The Fort Worth Drowning Prevention Coalition got its start from newspaper articles in July 2012 when Pam Cannell noticed four stories about drowning victims in one week - including one of an accomplished tri-athlete in a North Texas lake. Cannell is an accomplished swimmer herself and a member of Team Ridglea, a U.S. Masters Swim Team, and called the team's attention to the stories.
The authors of the pop culture book Freakonomics caused somewhat of a stir in 2005 when they applied economic metrics to a variety of topics - and found that swimming pools are more dangerous in a household than guns. Current figures back that up. In the final report on 2010 death statistics in the United States, National Vital Statistics Reports showed that 606 people died of accidental discharge of firearms that year and 3,782 from accidental drowning and submersion, although not all those deaths came in swimming pools.
The number of drowning deaths has been declining slightly over the last few years, but since 2005 has replaced traffic incidents as the leading cause of death from unintentional injury for boys aged 1–4 years.
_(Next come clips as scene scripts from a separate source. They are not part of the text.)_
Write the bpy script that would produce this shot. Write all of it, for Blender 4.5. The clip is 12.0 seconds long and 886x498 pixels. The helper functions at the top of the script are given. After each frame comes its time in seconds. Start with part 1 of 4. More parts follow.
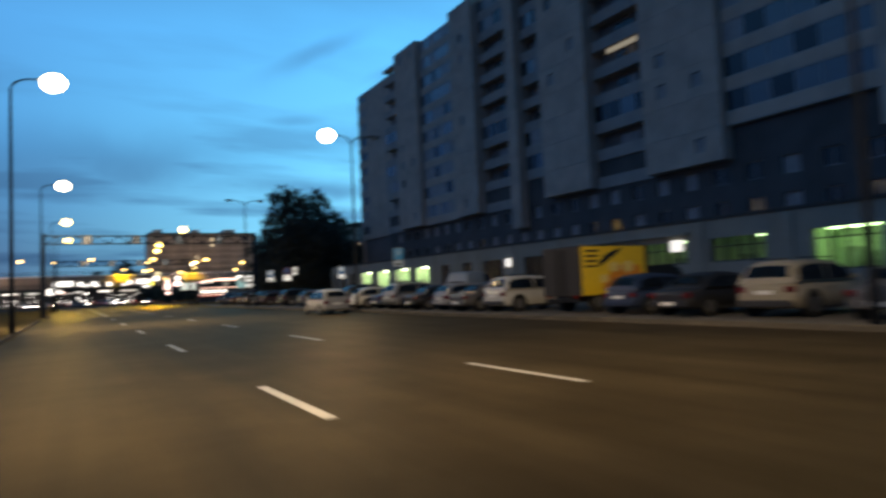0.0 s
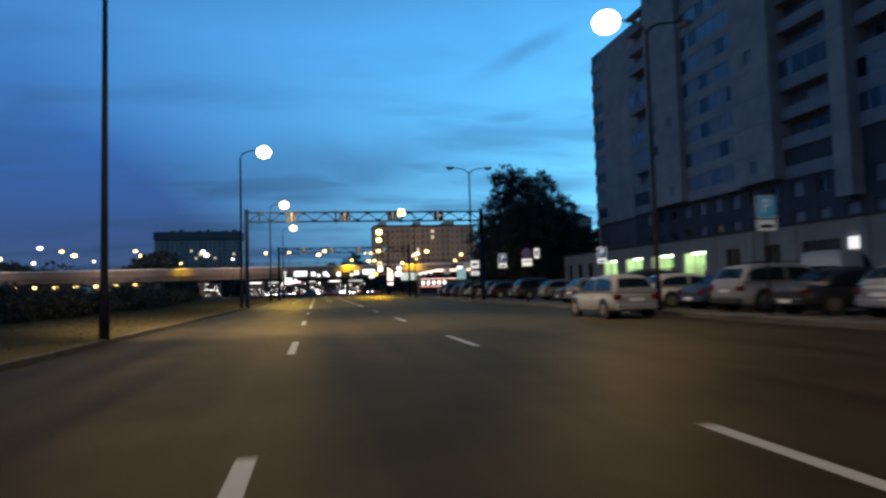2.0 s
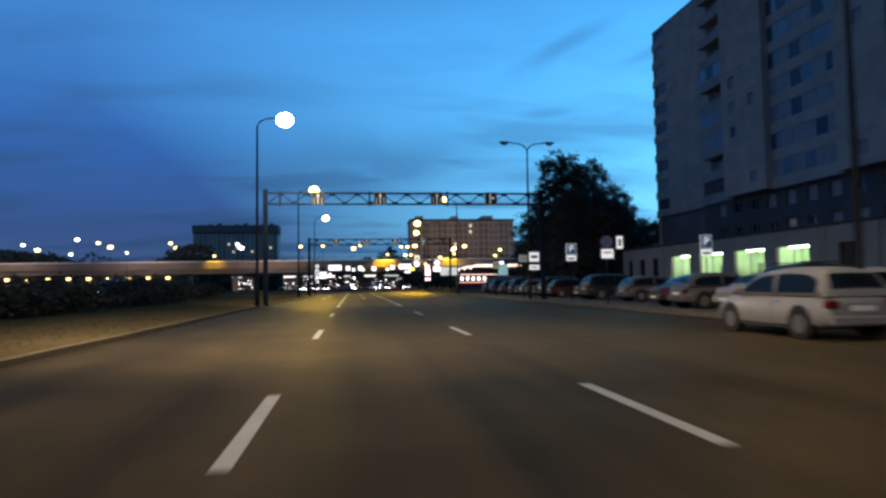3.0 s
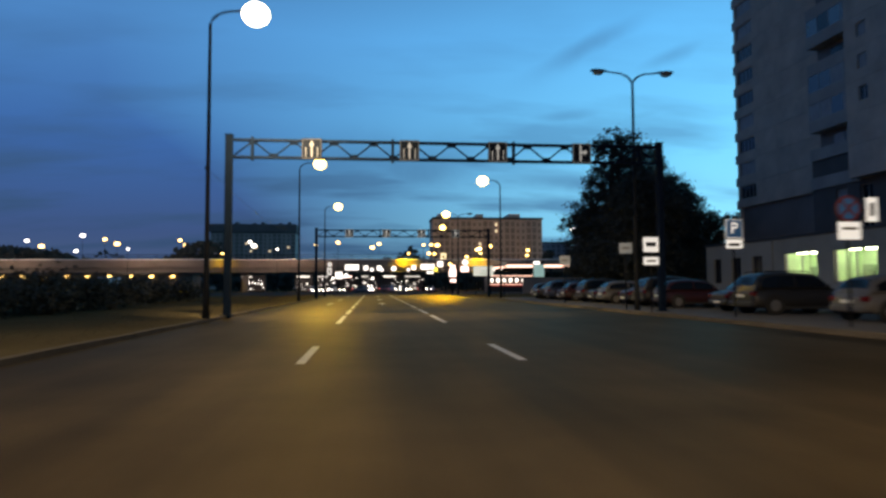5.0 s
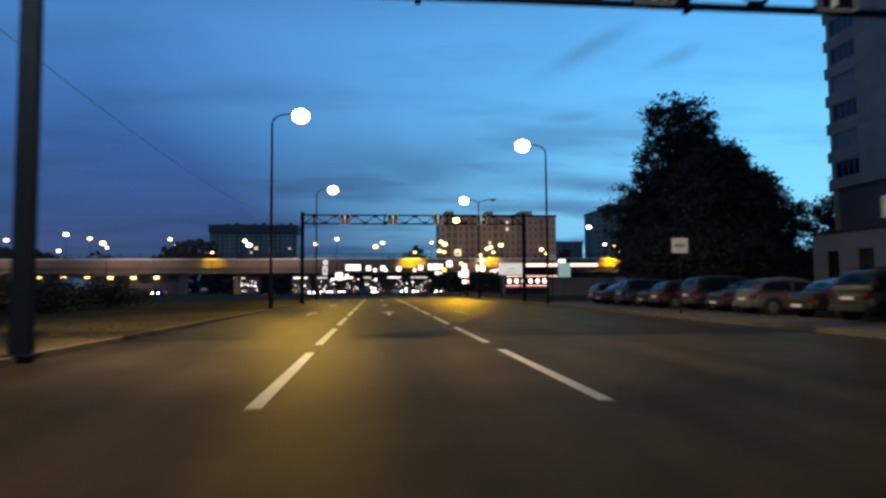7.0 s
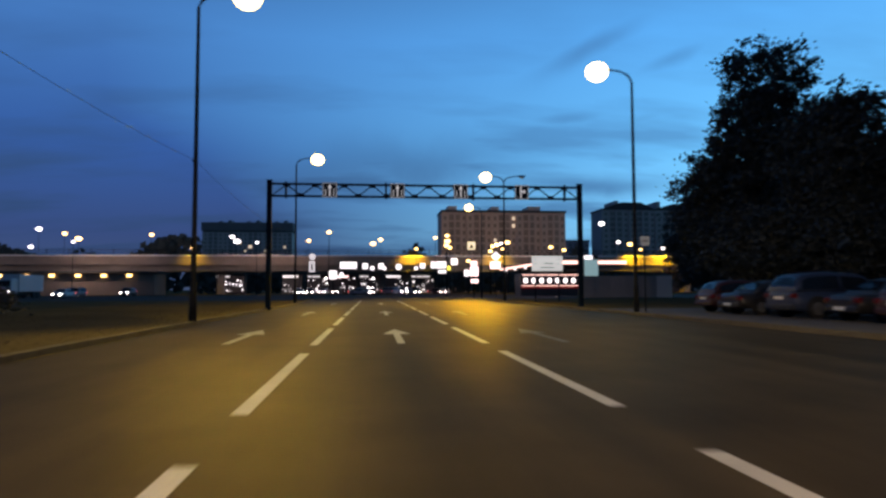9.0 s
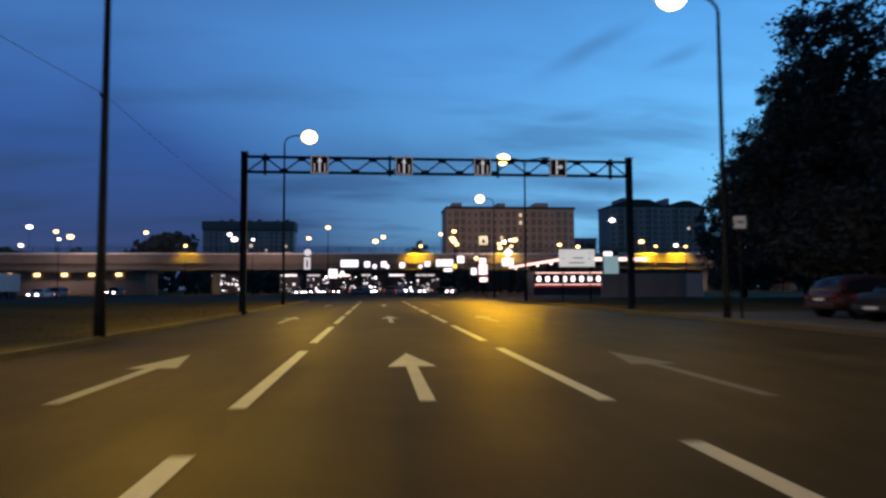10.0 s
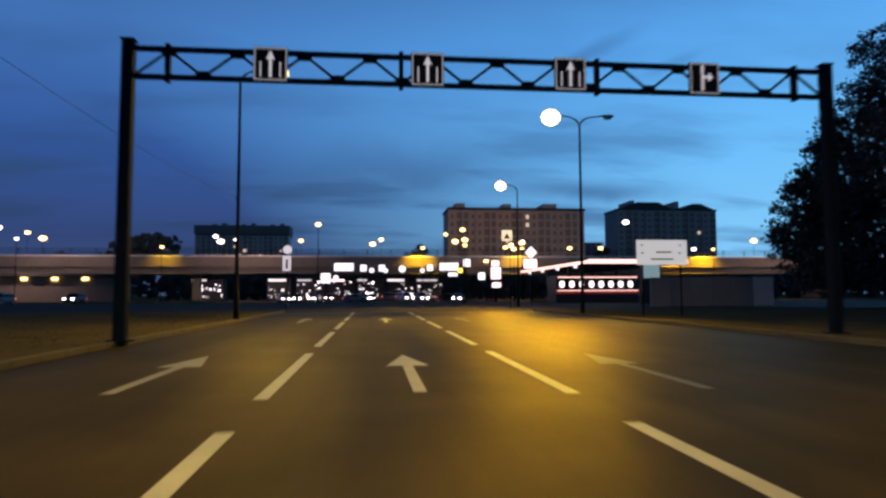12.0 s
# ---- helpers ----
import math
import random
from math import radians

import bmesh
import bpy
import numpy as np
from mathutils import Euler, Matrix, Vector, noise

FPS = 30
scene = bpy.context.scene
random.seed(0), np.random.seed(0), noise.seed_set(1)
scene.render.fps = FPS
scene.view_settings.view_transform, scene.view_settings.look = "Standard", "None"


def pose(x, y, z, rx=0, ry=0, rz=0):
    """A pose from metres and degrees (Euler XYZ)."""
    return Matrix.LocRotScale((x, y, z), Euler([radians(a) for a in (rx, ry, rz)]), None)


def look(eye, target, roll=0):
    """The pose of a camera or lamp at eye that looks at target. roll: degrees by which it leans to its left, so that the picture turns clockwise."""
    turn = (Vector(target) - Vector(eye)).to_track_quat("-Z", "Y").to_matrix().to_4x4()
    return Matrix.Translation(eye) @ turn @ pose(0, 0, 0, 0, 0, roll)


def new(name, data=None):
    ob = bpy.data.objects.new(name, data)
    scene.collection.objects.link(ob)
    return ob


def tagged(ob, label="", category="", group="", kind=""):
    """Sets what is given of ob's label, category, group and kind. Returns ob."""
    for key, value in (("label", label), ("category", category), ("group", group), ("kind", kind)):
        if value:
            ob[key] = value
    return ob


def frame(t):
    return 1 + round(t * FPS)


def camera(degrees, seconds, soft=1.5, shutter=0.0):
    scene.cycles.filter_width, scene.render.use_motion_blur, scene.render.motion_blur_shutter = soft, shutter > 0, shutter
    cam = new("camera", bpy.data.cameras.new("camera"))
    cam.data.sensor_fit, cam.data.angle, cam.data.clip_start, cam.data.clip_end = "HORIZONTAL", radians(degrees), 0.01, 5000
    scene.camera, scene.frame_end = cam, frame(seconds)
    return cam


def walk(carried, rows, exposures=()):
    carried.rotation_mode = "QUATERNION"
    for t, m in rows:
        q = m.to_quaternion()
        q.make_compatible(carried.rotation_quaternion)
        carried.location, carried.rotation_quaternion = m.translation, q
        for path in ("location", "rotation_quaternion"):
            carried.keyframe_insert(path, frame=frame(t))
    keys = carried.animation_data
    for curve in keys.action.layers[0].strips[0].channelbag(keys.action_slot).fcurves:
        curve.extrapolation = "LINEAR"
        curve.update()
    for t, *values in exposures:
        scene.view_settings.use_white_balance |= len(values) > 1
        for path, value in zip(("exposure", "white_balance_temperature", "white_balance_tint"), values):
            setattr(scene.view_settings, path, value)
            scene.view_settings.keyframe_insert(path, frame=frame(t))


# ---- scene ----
cam = camera(68.4, 12.0, soft=2.7, shutter=0.8)
PATH = [
    (0, (-2.477, -1.99, 1.42), (-1.49, -0.254, 1.532), -2.5),
    (0.5, (-1.319, 1.779, 1.414), (-0.583, 3.635, 1.522), -2.2),
    (1, (-0.463, 5.782, 1.318), (0.075, 7.705, 1.434), -2.3),
    (1.5, (0.13, 10.077, 1.224), (0.574, 12.024, 1.339), -1.5),
    (2, (0.53, 14.269, 1.213), (0.91, 16.229, 1.331), -1.6),
    (2.5, (0.747, 18.519, 1.24), (1.057, 20.492, 1.347), -1.4),
    (3, (0.916, 22.666, 1.25), (1.189, 24.644, 1.358), -0.9),
    (3.2, (0.975, 24.346, 1.259), (1.24, 26.326, 1.369), -0.9),
    (4.8, (1.171, 37.077, 1.259), (1.387, 39.062, 1.375), -0.5),
    (5, (1.178, 38.699, 1.253), (1.393, 40.684, 1.368), -0.3),
    (5.5, (1.182, 42.686, 1.214), (1.396, 44.671, 1.33), -0.2),
    (6, (1.207, 46.88, 1.227), (1.424, 48.865, 1.343), -0.1),
    (6.5, (1.222, 50.804, 1.25), (1.435, 52.788, 1.373), 0.0),
    (7, (1.25, 54.5, 1.215), (1.455, 56.487, 1.336), -0.4),
    (8.8, (1.264, 68.776, 1.194), (1.479, 70.761, 1.313), -0.2),
    (9, (1.265, 70.332, 1.193), (1.477, 72.317, 1.315), -0.2),
    (9.5, (1.283, 74.206, 1.17), (1.495, 76.191, 1.291), -0.2),
    (10, (1.348, 77.93, 1.166), (1.552, 79.916, 1.286), -0.3),
    (10.5, (1.322, 81.497, 1.167), (1.525, 83.483, 1.293), -0.2),
    (11, (1.3, 85.186, 1.182), (1.501, 87.172, 1.312), -0.3),
    (11.5, (1.262, 88.776, 1.188), (1.462, 90.762, 1.317), -0.4),
    (12, (1.29, 92.216, 1.208), (1.503, 94.2, 1.347), -0.2),
]
EXPOSURES = [(0.0, 0.6, 7600.0, 10.0), (2.0, 0.42, 7000.0, 11.0), (3.0, 0.36, 6600.0, 12.0), (5.0, 0.38, 7900.0, 13.0), (6.0, 0.35, 8200.0, 14.0), (7.0, 0.27, 7350.0, 17.0), (9.0, 0.10, 7000.0, 24.0), (12.0, -0.10, 6900.0, 28.0)]
walk(cam, [(t, look(eye, target, roll)) for t, eye, target, roll in PATH], EXPOSURES)

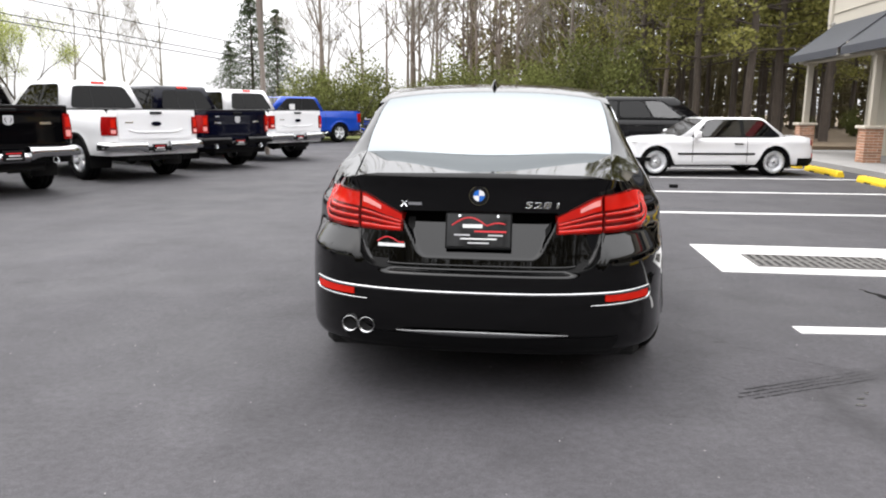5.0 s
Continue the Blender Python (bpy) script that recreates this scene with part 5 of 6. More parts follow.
def wagon(name, m, paint, label, d):
    """An estate-bodied car (SUV): lower shell, long cabin, rear hatch, lamps, bumpers, rails."""
    t = thing(name, m, label, d.get("category", "SUV"), d.get("group", ""))
    wb, L0, L1, hw = d["wb"], d["tail"], d["nose"], d["half"]
    belt, sill = d["belt"], d["sill"]
    outline = [(0, L0), (hw * 0.6, L0 + 0.02), (hw * 0.86, L0 + 0.09), (hw * 0.965, L0 + 0.26), (hw * 0.99, L0 + 0.6), (hw, 0.3), (hw, wb * 0.6), (hw * 0.985, wb), (hw * 0.94, wb + 0.42), (hw * 0.80, L1 - 0.16), (hw * 0.5, L1 - 0.04), (0, L1)]
    side = [(sill - 0.05, 0.07), (sill + 0.05, 0.012), (sill + 0.2, 0.004), (belt * 0.75, 0.012), (belt * 0.87, 0.006), (belt * 0.93, 0.02), (belt + 0.02, 0.06)]
    rear = [(sill - 0.05, 0.12), (sill + 0.08, 0.02), (sill + 0.22, 0.0), (sill + 0.34, 0.012), (sill + 0.42, 0.05), (belt, 0.085), (belt + 0.05, 0.09)]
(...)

But for every fatal drowning, there are five non-fatal drownings, and 60 percent of the victims suffer permanent brain injury.
"A few members of the swim team were riding with Mayor Betsy Price in a rolling Town Hall and approached her with our concerns as well as a grassroots idea to address what appeared to us to be a growing problem," Cannell said.
The result was the Fort Worth Drowning Prevention Coalition, a volunteer-driven organization that provides low to no-cost drowning prevention classes to non-swimmers, both children and adults, in community swimming pools, and offers water safety classes to parents and caregivers on topics such as CPR, open water safety, family action safety plans and much more.
Cannell tells the story of one woman who enrolled her 4-year-old son in drowning prevention lessons at the Westside YMCA in June 2014. At a birthday party partway through the course, she noticed that children were swimming in the backyard pool while the adults were visiting inside. She insisted that the adults come outside while the children were in the pool.
The Texas Drowning Prevention Alliance reported that 73 children drowned in Texas in 2014, four of them in Tarrant County. That's down from 82 with eight deaths in Tarrant County in 2013.
Cannell is program director of the coalition, but the group's advisory board has decided to incorporate and form a freestanding nonprofit with her as executive director.